State the number of lines in the material below that have "Python" in them, without any other text.

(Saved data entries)
___

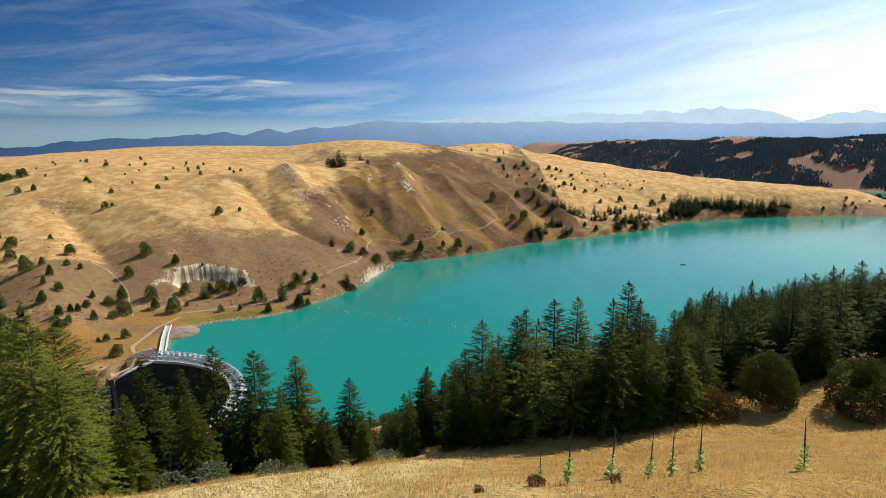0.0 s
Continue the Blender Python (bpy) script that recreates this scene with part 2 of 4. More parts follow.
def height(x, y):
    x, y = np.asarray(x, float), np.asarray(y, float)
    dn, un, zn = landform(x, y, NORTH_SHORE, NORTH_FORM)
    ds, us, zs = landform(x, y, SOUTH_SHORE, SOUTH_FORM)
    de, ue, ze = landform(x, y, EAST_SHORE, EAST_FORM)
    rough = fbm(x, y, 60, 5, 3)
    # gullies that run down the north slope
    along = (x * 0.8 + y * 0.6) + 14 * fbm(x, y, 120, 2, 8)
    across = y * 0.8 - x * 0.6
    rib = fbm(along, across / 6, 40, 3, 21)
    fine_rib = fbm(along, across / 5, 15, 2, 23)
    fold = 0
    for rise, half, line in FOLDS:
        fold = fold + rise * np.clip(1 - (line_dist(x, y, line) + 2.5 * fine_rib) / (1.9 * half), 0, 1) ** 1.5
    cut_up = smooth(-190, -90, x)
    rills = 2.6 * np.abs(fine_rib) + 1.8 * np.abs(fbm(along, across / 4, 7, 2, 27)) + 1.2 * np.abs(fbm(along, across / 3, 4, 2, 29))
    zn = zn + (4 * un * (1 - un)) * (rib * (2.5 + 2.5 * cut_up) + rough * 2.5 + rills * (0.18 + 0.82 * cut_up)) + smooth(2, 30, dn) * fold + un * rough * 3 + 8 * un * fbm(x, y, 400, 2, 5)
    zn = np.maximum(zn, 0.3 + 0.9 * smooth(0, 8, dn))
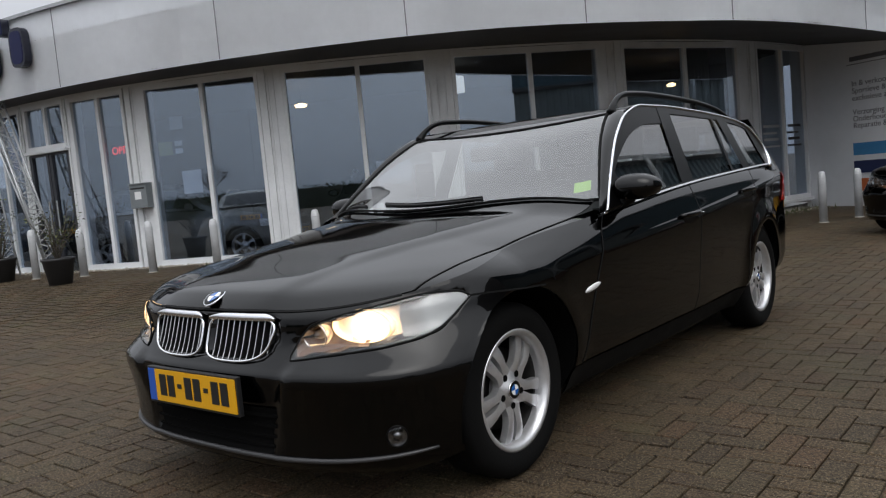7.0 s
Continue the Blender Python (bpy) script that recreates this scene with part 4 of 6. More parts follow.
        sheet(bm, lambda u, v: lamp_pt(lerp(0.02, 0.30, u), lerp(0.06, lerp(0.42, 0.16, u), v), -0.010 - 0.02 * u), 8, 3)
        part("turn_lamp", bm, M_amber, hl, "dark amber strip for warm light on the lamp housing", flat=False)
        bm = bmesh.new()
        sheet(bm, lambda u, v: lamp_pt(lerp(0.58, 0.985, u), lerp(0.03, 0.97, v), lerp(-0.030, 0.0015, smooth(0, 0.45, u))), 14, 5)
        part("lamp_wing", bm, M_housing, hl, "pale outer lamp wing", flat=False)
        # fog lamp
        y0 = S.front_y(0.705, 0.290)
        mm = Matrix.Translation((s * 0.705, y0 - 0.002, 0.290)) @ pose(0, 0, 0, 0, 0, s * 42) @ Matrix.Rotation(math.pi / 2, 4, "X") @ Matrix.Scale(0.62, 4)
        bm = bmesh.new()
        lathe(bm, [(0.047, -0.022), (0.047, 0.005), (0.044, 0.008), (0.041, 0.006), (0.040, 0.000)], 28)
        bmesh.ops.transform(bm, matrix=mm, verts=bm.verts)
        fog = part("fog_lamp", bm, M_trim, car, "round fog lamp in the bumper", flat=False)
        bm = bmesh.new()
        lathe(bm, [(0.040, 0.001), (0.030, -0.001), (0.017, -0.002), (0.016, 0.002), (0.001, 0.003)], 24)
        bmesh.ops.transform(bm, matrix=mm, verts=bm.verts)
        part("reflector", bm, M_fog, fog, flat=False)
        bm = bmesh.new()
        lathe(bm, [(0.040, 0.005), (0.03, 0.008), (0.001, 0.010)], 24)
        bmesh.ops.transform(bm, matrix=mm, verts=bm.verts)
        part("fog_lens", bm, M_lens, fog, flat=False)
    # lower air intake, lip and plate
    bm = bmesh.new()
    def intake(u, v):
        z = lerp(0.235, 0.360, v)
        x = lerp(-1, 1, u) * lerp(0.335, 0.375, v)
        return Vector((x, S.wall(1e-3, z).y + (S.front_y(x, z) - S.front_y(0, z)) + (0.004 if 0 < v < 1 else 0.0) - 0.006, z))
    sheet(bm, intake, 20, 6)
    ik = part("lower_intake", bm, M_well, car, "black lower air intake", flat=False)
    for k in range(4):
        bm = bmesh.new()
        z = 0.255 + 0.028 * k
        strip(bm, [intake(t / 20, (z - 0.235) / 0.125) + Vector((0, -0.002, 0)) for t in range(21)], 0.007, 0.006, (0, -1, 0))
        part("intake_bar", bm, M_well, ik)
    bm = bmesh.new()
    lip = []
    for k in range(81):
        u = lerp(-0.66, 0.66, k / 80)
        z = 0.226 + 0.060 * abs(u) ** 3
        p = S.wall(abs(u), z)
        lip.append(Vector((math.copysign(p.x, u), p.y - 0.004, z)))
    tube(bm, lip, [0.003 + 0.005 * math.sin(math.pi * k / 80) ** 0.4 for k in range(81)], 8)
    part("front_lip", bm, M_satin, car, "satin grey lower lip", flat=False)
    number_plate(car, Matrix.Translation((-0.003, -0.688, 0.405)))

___

ANSWER BELOW:
2